Il Gattuso allenatore è ancora tutto da misurare e da valutare, per sua fortuna agli occhi di chi capisce di calcio non farà testo questa breve esperienza sulla panchina del Milan. Il Gattuso calciatore lo conosciamo bene, è uno che non molla mai. Tranne quando capisce che non c’è proprio più nulla da fare. Il Rino uomo è di una caratura superiore alla media e nella sua carriera non ha mai smesso di dimostrarlo. La società ha seccamente smentito le sue dimissioni dopo Verona, ma conoscendo Rino e vedendo i suoi trascorsi non faccio fatica a credere che le abbia presentate davvero. Capendo che lavorare così, con questa società, con questi dirigenti, con questo ambiente e con questo spogliatoio, è pressochè impossibile. Un professionista normale direbbe: “Chissenefrega, mi faccio scivolare tutto addosso, tanto questi mi devono pagare”. Rino no. L’uomo è di un’altra pasta. Rino è così. E’ molto più “da Gattuso” dire: “Tenetevi i soldi e tenetevi questa roba che non assomiglia nemmeno lontanamente al Milan”. Che è poi il pensiero che hanno avuto tutti gli altri monumenti rossoneri che, a titolo diverso, sono stati corteggiati dalla coppia Mirabelli-Fassone.

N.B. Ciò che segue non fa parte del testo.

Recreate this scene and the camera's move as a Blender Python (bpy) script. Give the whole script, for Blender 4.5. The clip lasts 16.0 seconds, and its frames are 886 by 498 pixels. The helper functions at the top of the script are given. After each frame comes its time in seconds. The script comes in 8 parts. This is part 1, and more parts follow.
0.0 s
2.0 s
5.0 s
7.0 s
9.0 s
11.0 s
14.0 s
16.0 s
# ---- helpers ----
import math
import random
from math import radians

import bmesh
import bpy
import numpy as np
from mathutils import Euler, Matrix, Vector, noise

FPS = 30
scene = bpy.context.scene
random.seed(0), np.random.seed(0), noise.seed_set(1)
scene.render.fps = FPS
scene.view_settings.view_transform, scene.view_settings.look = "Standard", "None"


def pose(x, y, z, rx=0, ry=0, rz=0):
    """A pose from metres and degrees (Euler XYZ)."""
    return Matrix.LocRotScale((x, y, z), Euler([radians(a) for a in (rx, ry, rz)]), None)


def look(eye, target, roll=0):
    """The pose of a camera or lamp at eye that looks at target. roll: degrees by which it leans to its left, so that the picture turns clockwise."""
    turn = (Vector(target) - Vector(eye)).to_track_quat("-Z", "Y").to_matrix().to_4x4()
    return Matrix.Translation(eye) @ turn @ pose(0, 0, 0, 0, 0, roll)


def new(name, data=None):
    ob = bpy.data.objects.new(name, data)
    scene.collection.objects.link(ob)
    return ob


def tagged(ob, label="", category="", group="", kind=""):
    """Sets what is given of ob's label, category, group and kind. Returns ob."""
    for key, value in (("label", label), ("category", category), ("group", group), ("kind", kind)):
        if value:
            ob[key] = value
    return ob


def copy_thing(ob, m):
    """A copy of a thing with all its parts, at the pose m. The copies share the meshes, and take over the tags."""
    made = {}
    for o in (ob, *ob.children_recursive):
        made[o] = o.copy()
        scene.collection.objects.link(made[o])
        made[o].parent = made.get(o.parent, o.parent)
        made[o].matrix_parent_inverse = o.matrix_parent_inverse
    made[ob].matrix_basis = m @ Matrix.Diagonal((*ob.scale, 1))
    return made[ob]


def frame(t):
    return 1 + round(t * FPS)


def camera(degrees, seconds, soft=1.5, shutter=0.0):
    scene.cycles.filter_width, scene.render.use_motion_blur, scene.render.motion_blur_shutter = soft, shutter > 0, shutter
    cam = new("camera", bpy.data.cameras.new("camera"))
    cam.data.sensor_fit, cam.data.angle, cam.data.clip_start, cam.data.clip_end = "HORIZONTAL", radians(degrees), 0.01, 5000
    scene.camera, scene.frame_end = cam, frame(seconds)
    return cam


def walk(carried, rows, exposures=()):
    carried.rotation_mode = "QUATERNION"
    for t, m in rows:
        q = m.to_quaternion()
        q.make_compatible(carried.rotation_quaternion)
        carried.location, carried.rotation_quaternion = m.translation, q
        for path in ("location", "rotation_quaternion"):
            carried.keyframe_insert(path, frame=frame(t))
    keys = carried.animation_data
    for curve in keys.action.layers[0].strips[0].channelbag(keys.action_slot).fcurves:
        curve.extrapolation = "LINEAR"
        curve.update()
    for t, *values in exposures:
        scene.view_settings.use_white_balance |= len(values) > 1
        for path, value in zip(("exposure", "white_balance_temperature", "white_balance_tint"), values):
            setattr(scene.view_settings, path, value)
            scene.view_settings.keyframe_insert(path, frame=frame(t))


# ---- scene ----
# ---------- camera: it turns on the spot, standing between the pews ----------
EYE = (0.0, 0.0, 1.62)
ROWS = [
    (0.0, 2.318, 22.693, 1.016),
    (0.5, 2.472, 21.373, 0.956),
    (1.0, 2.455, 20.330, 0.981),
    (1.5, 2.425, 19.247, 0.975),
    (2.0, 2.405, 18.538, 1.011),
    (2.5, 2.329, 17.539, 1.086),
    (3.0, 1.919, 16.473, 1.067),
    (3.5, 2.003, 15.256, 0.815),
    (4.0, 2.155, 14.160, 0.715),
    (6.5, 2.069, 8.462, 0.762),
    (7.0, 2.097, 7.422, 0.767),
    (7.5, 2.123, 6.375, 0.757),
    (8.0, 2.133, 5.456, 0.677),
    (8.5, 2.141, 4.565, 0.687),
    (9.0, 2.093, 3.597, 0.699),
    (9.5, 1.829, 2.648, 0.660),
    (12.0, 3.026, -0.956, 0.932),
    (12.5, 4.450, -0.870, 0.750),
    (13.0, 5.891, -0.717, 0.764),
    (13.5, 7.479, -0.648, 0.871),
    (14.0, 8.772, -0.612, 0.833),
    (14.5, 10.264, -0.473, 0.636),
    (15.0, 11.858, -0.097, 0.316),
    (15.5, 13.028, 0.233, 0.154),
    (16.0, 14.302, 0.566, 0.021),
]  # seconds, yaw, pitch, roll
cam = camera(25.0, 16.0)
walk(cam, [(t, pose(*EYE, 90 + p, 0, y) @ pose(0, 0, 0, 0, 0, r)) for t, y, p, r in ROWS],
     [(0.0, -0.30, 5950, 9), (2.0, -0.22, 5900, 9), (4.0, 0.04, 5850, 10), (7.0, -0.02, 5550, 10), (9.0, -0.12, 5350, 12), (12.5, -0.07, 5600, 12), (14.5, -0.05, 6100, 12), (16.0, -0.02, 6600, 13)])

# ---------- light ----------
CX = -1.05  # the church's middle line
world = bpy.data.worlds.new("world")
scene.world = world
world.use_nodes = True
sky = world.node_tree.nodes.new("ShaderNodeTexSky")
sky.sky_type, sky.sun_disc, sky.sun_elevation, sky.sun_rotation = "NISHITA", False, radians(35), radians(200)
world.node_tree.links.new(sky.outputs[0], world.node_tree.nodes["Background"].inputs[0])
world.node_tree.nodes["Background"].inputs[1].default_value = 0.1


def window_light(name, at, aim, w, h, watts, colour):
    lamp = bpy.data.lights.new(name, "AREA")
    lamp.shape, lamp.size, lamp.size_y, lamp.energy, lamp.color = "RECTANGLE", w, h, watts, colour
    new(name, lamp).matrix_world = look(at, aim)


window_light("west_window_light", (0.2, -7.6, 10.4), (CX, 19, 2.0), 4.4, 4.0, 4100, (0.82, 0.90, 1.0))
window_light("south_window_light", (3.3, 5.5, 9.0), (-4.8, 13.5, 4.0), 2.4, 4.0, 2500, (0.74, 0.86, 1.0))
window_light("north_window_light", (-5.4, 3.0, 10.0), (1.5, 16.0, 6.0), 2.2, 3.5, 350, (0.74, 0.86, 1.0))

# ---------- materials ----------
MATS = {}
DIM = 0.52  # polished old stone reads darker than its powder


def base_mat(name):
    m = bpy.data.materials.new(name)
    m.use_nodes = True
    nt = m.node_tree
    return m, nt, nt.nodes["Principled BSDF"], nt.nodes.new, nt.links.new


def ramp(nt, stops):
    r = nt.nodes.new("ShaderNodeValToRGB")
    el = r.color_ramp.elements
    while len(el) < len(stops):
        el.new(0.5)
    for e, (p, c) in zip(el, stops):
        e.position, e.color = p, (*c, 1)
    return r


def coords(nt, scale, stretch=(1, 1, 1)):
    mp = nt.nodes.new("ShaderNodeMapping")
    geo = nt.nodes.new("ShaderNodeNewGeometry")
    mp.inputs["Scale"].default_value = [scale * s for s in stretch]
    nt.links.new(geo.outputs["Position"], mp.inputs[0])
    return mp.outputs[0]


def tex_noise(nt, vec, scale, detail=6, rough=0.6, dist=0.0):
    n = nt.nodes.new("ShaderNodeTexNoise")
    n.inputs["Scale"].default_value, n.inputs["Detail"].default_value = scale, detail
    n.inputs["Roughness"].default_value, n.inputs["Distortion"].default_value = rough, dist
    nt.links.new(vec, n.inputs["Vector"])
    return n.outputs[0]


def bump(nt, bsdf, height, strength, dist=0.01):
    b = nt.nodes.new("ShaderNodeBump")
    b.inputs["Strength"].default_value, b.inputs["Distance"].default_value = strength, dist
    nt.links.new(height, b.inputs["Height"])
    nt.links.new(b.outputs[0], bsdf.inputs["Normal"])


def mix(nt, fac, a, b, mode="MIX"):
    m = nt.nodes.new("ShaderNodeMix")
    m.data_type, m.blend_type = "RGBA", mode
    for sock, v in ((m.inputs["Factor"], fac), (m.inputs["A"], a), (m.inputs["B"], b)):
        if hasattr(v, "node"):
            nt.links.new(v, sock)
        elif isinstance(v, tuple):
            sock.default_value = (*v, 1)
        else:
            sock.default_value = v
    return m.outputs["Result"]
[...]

La differenza è che i vari Maldini, Ancelotti, Albertini e Kakà hanno declinato la proposta appena l’hanno ricevuta. Ognuno a suo modo e con i suoi modi. Invece Rino è diverso per storia e per carattere. Ha dovuto sbatterci il muso, ha dovuto toccare con mano e guardare dal di dentro come è finita la sua, la nostra, squadra del cuore. E ora si trova in trincea, in difficoltà. Per amore del Milan. Sicuramente non finirà la stagione sulla panchina. Ma chi è onesto intellettualmente non gli darà mai responsabilità per colpe non sue. Lui la dignità non l’ha persa e non la perderà. Lui.
Direi che da parte mia è ormai inutile calcare la mano sui fatti degli ultimi giorni: dal secondo tempo indecente di Verona sotto la guida del “capitano” fassonico alla scelta del ritiro punitivo da Serie C anni 80. Senza voler riaprire il triste capitolo delle risate di Nyon di fronte ai piani di rientro grazie al merchandising orientale o alla Champions che continuiamo a guardare in tv. Per finire con la ricerca di un nuovo finanziatore sempre più vitale e irrinunciabile. A proposito: ma quelli che mi prendevano in giro quando dicevo che i “cinesi” non esistevano?

E’ vero, gli ultimi anni della vecchia gestione sono stati grigi e non all’altezza della storia del trentennio. Vuoi perchè si spendeva molto meno, vuoi perchè la società era dilaniata dalla lotta intestina. Ma non dimentico che giusto un anno fa il crepuscolare Milan di Galliani e Montella, modesto tecnicamente e con poche prospettive, mi faceva passare un Natale stupendo battendo ai rigori la Juve in una riedizione emozionante di Manchester 2003. La Supercoppa nella mani di Gigione è l’ultima immagine del mio Milan. Pensate che ora ci fanno passare quel fenomeno diciottenne che piange per il suo Milan come un traditore o un mercenario. Io sono il primo a consigliargli di andarsene: “Che cosa ci stai fare Gigio in questo Milan? Purtroppo per te sei nato con qualche anno di ritardo. Tu dovevi stare nel Milan di Gattuso, Kakà e Maldini.” Che infatti in questo Milan non ci vogliono tornare… Almeno finchè non arriverà il primo vero e unico atto formale che dovrebbero desiderare i milanisti: le dimissioni dei nuovi dirigenti. Ma purtroppo loro non sono come Rino. E non le daranno.

Buon Natale a tutti i milanisti e un grazie di cuore a Riccardino per le emozioni indimenticabili che mi ha fatto vivere. Ricordo tre momenti su tutti. Il Pallone d’Oro alzato in Piazza Duomo quella sera di dicembre 2007, ero due passi dietro di lui sul balcone. Quel 30 giugno 2009 al Mirasierra Suites di Madrid quando un’ora prima della presentazione al Bernabeu, mi disse: “Tornerò”. E poi è stato di parola ed è tornato davvero, in tempo per segnare il suo ultimo gol in Champions, sempre a Madrid. Quella sera di febbraio 2014 in telecronaca commentai così: “Ricky segna l’ultimo gol del Milan in Champions, per molti molti anni non ne vedremo più”.